Fox News Host Slams AP for Misleading Story on Graphic Showing Network's Trustworthiness

Howard Kurtz: AP should be 'embarrassed' by report that 'utterly distorts what happened' on my show

Howard Kurtz / Getty Images
April 9, 2018

Fox News host Howard Kurtz on Monday blasted the Associated Press for distorting why he temporarily took down an on-screen graphic on his program that appeared to show the network trailing behind other stations in trustworthiness.

The controversy arose on Sunday, when Kurtz had pollster Frank Luntz on his show "Media Buzz" to discuss the media's coverage of Donald Trump, and how the largely negative coverage has affected the president's approval rating. During the segment, Kurtz referenced a Monmouth University poll, which found 77 percent of respondents said the media report "fake news" occasionally or regularly.

While discussing those findings, a different graphic from the same poll flashed on screen, showing that respondents trust CNN, MSNBC, and Fox News more than Trump.

"WHO DO YOU TRUST MORE?" the graphic's banner read. Below, the graphic listed Fox News at 30 percent, while competitors CNN and MSNBC polled at 48 percent and 45 percent, respectively.

Kurtz asked for the graphic to be taken down, because it was out of sequence and not pertinent to the discussion at the moment.

"This is not the graphic we are looking for. Hold off. Take that down, please," Kurtz said.

The host brought back the graphic less than a minute later in the same segment, when the discussion turned to who the public trusts more: the major news networks or the president.

The AP reported that Kurtz asked for the graphic to be taken down, but did not clarify the context in which it was brought up or the fact that Kurtz soon returned to the topic. The AP's reporting led social media users to wrongly assume Kurtz panicked upon seeing the findings and demanded the graphic be taken down. CNN host Chris Cuomo was one such Twitter user, sharing the Raw Story headline: "Watch Fox host Howard Kurtz panic after graphic shows Fox News is least trusted network."

Cuomo appeared to misinterpret the poll's findings. As the Washington Post noted, "the three cable networks were not being compared to each other; instead, poll respondents were asked to compare each network to Trump as a trusted source of information." The Post added that, because Fox's viewers lean conservative, they are more likely to believe what Trump says, even compared to their preferred news network. CNN and MSNBC viewers, in contrast, are more likely to lean liberal, and therefore place more trust in their preferred outlet over Trump.

Kurtz took to Facebook on Monday to call out the misrepresentations and demand a correction from the AP.

"During the segment, the control room mistakenly posted the graphic early, while I was dealing with the fake news questions," Kurtz wrote. "So I calmly asked that it be taken down. About a minute later, I asked for the graphic to be put back on the screen and discussed the finding with my guest, pollster Frank Luntz."
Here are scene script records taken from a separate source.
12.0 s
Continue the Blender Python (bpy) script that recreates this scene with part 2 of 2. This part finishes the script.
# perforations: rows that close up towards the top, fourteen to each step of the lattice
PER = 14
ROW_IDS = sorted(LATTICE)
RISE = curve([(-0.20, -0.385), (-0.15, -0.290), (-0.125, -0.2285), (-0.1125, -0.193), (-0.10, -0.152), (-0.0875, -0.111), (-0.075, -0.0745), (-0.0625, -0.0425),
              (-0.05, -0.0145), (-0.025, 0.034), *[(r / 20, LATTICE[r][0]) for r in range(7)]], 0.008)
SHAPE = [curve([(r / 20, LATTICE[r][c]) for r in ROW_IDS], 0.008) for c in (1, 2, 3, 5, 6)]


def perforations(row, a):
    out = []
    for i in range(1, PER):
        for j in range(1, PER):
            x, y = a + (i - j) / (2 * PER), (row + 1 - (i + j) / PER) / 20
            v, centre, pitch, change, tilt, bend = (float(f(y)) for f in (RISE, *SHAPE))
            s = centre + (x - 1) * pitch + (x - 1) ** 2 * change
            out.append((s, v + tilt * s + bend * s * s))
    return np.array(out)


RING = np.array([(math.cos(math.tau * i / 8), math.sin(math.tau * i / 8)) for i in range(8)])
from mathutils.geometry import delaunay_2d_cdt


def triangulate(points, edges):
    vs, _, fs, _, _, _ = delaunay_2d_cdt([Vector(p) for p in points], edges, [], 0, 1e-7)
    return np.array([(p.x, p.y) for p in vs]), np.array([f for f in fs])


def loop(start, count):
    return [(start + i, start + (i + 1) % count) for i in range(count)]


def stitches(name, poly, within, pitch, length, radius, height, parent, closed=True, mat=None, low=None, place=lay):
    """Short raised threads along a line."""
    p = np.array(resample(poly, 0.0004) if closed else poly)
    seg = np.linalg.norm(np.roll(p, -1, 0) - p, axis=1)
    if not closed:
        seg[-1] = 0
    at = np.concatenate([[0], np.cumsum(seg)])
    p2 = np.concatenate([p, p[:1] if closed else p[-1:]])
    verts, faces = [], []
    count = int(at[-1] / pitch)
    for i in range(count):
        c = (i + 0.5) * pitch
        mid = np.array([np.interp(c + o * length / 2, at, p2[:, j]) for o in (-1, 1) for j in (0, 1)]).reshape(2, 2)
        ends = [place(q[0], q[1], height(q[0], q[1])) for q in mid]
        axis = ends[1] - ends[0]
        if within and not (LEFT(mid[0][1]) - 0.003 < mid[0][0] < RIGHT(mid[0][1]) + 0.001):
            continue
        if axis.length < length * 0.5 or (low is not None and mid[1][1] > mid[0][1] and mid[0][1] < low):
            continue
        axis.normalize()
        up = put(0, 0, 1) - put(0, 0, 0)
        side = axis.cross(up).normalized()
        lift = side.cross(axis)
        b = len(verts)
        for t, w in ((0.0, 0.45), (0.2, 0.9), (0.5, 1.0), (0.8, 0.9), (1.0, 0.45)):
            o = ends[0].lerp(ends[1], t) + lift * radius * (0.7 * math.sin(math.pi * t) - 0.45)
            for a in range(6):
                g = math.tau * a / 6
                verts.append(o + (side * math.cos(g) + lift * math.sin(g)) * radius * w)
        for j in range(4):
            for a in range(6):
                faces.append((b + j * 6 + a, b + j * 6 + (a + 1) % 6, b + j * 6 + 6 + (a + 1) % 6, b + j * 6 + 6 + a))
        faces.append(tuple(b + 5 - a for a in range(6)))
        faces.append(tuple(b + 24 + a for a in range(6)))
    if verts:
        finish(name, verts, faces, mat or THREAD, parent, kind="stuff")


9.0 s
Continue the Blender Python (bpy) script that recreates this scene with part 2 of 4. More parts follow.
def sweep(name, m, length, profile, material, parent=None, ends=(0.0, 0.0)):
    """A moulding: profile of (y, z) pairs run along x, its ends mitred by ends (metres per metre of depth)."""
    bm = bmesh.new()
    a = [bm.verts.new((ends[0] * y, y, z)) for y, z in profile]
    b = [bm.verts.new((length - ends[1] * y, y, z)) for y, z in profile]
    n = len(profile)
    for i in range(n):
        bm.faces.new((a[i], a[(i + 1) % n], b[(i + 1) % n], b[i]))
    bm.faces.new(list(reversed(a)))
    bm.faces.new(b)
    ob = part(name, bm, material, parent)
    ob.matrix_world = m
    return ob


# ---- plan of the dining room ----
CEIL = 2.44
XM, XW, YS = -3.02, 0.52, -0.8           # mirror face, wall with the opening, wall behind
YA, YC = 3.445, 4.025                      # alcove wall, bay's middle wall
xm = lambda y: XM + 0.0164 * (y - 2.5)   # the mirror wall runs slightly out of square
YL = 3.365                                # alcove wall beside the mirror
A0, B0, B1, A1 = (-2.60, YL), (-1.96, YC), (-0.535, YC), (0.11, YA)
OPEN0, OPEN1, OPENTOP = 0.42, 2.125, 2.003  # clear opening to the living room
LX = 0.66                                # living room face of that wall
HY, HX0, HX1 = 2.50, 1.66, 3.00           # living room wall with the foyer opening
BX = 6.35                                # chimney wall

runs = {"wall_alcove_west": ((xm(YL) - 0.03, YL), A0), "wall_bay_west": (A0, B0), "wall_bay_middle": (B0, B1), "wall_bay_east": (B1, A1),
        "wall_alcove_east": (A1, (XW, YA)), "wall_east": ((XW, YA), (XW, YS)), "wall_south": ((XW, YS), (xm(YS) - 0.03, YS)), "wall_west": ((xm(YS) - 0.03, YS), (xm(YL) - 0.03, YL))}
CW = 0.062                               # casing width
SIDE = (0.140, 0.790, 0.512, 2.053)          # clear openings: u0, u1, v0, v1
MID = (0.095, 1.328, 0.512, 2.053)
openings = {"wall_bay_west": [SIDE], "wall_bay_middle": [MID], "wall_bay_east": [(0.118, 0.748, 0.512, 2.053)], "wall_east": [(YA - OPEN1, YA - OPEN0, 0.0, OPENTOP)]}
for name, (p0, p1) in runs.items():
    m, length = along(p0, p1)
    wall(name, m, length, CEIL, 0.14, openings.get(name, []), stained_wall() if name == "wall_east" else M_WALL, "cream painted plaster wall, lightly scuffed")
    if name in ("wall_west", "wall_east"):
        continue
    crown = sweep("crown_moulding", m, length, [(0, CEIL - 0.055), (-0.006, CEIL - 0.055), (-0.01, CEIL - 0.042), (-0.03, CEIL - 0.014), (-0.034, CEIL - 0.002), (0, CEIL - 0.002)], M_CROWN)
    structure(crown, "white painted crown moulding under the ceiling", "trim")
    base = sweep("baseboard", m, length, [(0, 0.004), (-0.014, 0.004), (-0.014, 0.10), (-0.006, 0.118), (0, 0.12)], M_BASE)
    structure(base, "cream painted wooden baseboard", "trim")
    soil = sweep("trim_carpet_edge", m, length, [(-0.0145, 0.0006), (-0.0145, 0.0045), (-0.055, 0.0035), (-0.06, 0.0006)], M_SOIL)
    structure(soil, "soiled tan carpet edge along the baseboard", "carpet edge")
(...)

"The AP reported my request to take down the graphic and ended the story there, creating a false impression by not mentioning that I called for the very same graphic shortly afterward," Kurtz added. "This echoed partisan chatter online that I had somehow panicked or didn't want to show the poll graphic, which is flatly contradicted by reality."

Kurtz also reiterated the Monmouth poll's findings so no one could accuse him of hiding facts from his viewers.

"For the record, the Monmouth poll found that 30 percent of those surveyed said they trusted Fox more and 20 percent said they trusted Trump more. Another 37 percent said they trusted both equally," Kurtz wrote. "The poll found that respondents trusted CNN more than Trump by 48 to 35 percent, but only 13 percent trusted both equally. The survey said those questioned trusted MSNBC more than Trump by a 45-32 margin, but only 16 percent trust both equally."

"I felt viewers deserved all the facts," Kurtz added. "That's more than I can say for the AP, which owes me a correction."

The AP published a correction on Monday, noting that "the graphic was taken down because it was used during the wrong segment, and was used again on the show."